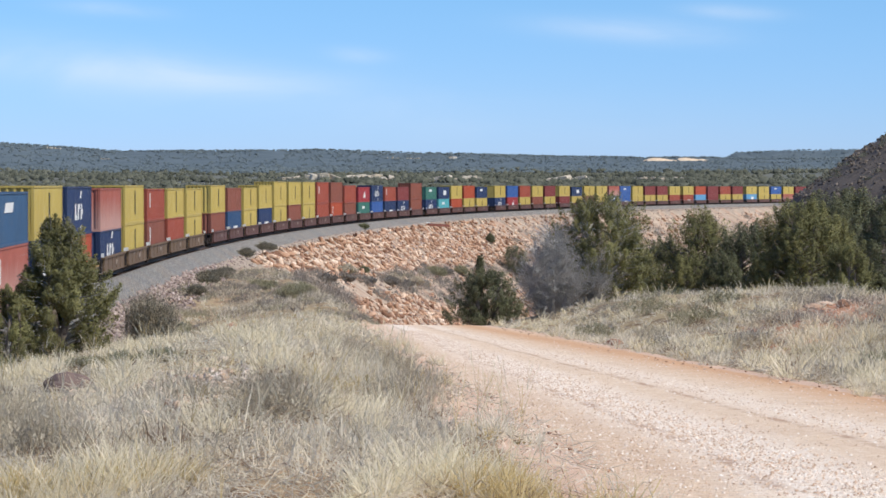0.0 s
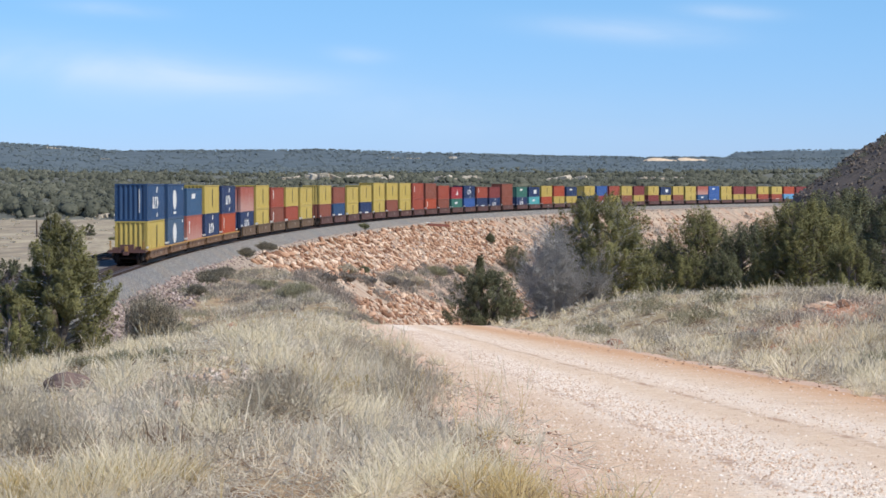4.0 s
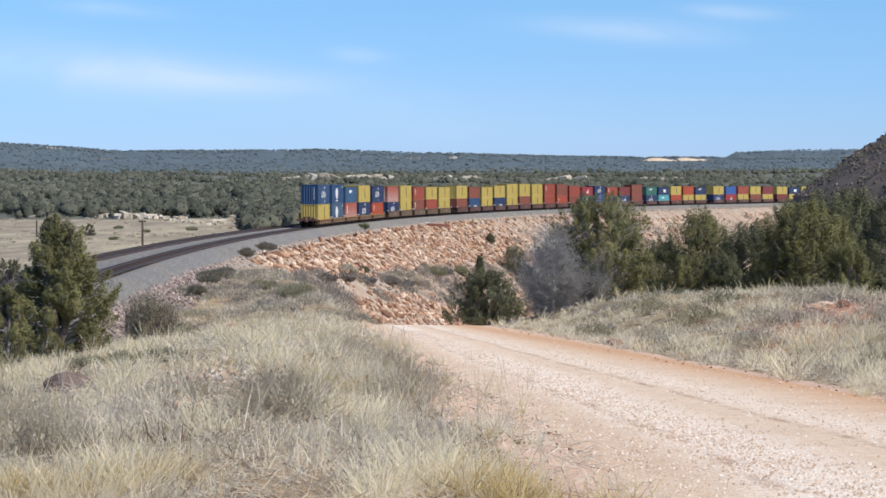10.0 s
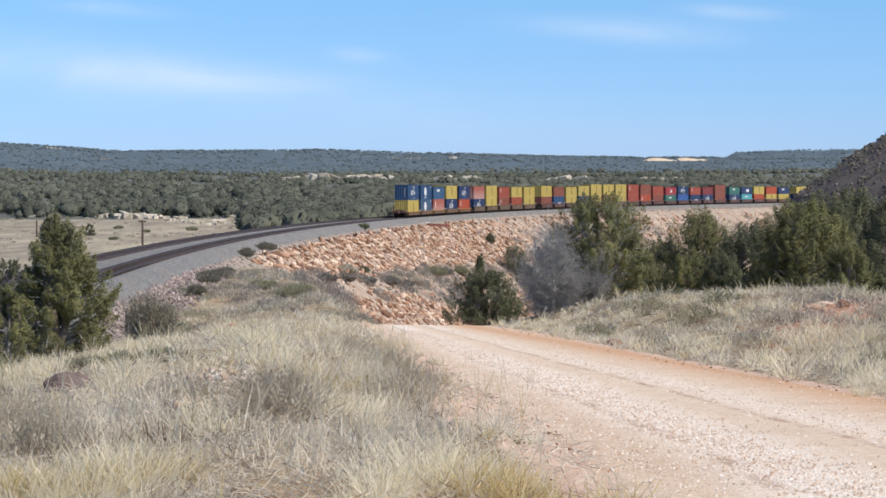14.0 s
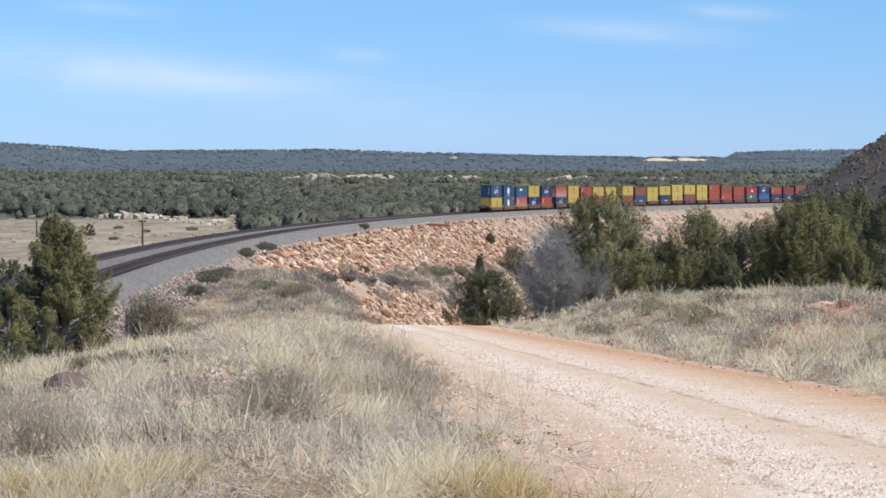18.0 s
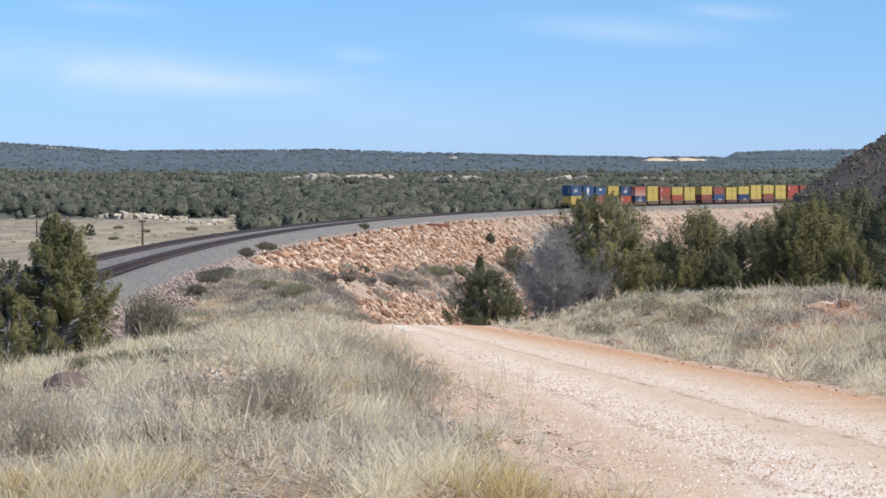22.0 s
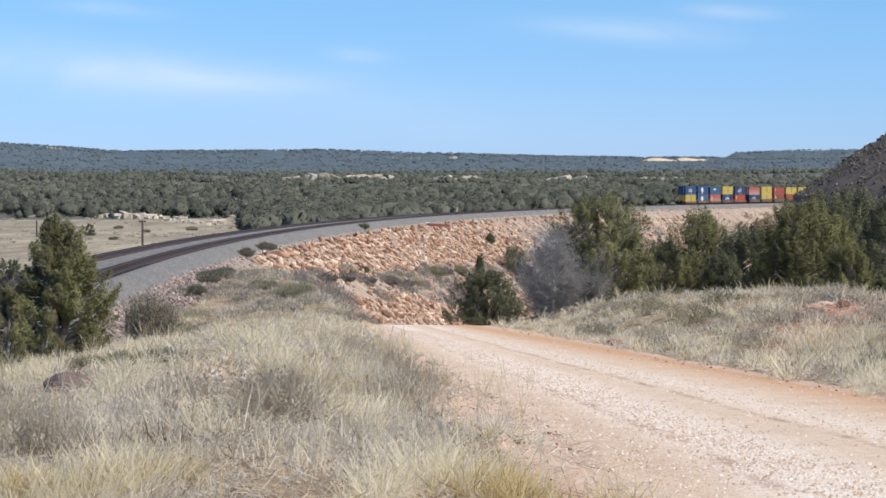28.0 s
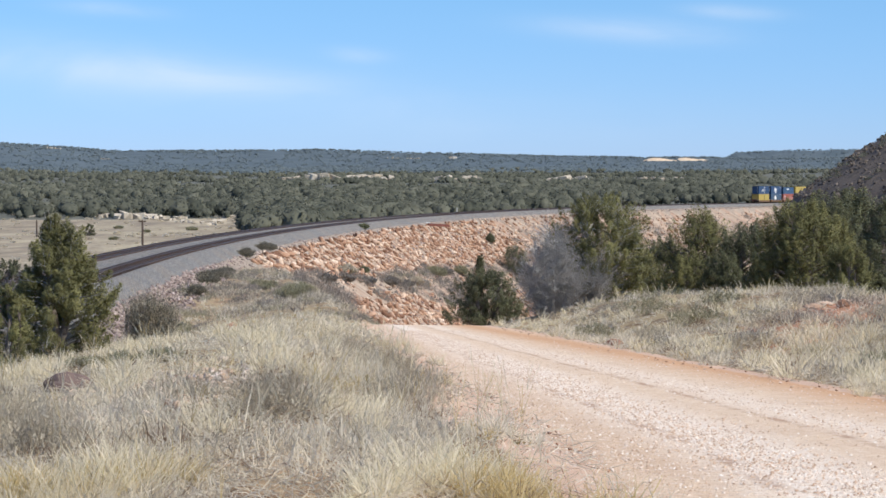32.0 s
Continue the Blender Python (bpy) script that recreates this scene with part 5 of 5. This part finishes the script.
- - - - - - -
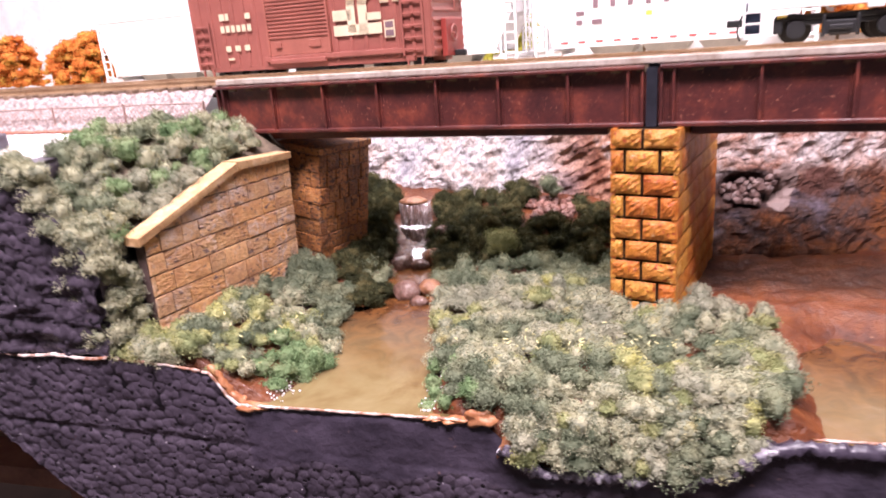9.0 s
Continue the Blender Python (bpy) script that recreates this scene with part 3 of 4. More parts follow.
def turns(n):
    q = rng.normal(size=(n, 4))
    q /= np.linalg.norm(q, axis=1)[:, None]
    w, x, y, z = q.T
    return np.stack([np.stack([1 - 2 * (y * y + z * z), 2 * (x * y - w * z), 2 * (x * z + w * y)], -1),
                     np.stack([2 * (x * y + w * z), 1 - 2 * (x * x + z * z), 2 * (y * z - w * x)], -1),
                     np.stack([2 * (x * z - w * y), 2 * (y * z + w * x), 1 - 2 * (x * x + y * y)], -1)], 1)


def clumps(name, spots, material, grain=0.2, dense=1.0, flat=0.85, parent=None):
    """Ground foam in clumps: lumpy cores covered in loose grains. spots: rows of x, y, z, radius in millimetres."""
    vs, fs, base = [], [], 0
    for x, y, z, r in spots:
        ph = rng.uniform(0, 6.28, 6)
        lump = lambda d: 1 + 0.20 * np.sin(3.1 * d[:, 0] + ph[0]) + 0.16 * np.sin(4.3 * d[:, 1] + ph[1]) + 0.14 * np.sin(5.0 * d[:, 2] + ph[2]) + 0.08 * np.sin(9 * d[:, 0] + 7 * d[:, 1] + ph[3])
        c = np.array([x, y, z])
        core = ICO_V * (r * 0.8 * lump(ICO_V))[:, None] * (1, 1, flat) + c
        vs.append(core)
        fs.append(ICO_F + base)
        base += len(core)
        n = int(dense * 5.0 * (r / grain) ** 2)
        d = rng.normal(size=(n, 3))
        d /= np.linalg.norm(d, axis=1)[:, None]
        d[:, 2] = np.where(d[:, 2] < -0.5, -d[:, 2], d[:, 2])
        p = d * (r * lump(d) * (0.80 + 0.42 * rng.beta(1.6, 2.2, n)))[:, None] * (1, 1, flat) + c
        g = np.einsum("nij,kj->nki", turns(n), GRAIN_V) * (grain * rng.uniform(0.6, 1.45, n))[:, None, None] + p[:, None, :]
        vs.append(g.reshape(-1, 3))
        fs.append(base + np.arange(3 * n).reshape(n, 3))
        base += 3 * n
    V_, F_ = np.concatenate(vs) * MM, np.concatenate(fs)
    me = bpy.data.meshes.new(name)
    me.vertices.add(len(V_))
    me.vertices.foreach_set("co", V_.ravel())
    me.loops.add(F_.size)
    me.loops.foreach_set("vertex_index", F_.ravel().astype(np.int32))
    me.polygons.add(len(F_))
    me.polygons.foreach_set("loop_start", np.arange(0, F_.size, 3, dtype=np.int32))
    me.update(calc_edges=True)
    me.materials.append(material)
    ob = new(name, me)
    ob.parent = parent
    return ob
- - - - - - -
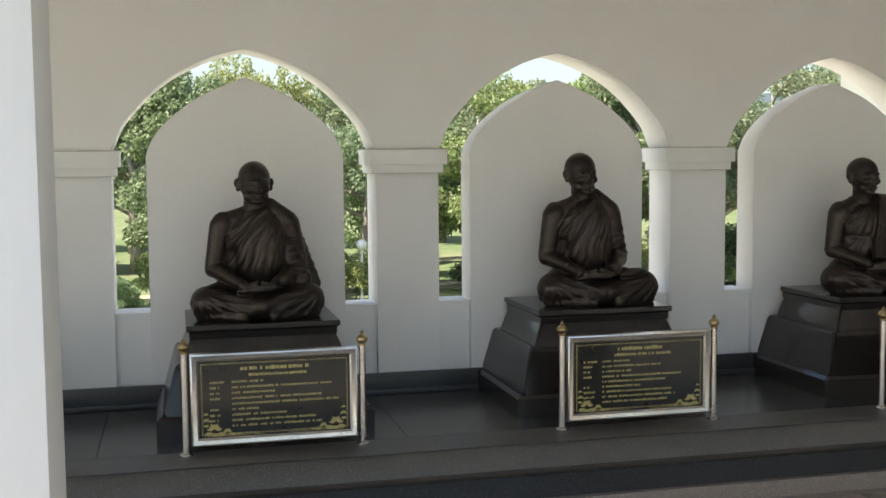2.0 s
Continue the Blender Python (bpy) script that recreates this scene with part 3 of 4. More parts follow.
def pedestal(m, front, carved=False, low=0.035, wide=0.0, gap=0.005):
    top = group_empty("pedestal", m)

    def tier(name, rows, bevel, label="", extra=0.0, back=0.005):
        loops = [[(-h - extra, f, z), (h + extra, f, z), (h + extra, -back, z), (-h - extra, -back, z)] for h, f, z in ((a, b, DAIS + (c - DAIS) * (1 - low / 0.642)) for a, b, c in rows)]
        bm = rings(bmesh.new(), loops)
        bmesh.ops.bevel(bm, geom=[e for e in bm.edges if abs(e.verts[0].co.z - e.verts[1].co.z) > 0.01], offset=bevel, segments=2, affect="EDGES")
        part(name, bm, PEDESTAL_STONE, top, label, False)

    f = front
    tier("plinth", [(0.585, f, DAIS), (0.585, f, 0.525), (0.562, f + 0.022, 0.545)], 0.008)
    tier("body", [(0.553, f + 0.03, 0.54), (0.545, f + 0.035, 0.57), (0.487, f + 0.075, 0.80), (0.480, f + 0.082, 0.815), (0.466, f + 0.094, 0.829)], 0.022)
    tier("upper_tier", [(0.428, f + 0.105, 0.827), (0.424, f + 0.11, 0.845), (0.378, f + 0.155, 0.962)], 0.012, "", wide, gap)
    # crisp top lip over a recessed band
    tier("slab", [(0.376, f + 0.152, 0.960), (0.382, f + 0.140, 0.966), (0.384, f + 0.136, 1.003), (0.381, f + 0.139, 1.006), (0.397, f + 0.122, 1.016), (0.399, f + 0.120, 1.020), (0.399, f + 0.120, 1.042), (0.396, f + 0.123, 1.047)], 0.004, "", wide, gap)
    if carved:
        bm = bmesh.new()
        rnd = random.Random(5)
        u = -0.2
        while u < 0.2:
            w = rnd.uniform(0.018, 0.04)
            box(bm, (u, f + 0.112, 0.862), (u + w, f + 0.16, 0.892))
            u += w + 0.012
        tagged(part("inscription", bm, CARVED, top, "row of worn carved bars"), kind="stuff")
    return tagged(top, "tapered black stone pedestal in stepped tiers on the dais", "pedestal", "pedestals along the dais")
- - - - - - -
= Description of the task =
Copy out the lines in which the string "part" appears.

= Expected answer =
Continue the Blender Python (bpy) script that recreates this scene with part 5 of 5. This part finishes the script.
Continue the Blender Python (bpy) script that recreates this scene with part 3 of 4. More parts follow.
Continue the Blender Python (bpy) script that recreates this scene with part 3 of 4. More parts follow.
        part(name, bm, PEDESTAL_STONE, top, label, False)
        tagged(part("inscription", bm, CARVED, top, "row of worn carved bars"), kind="stuff")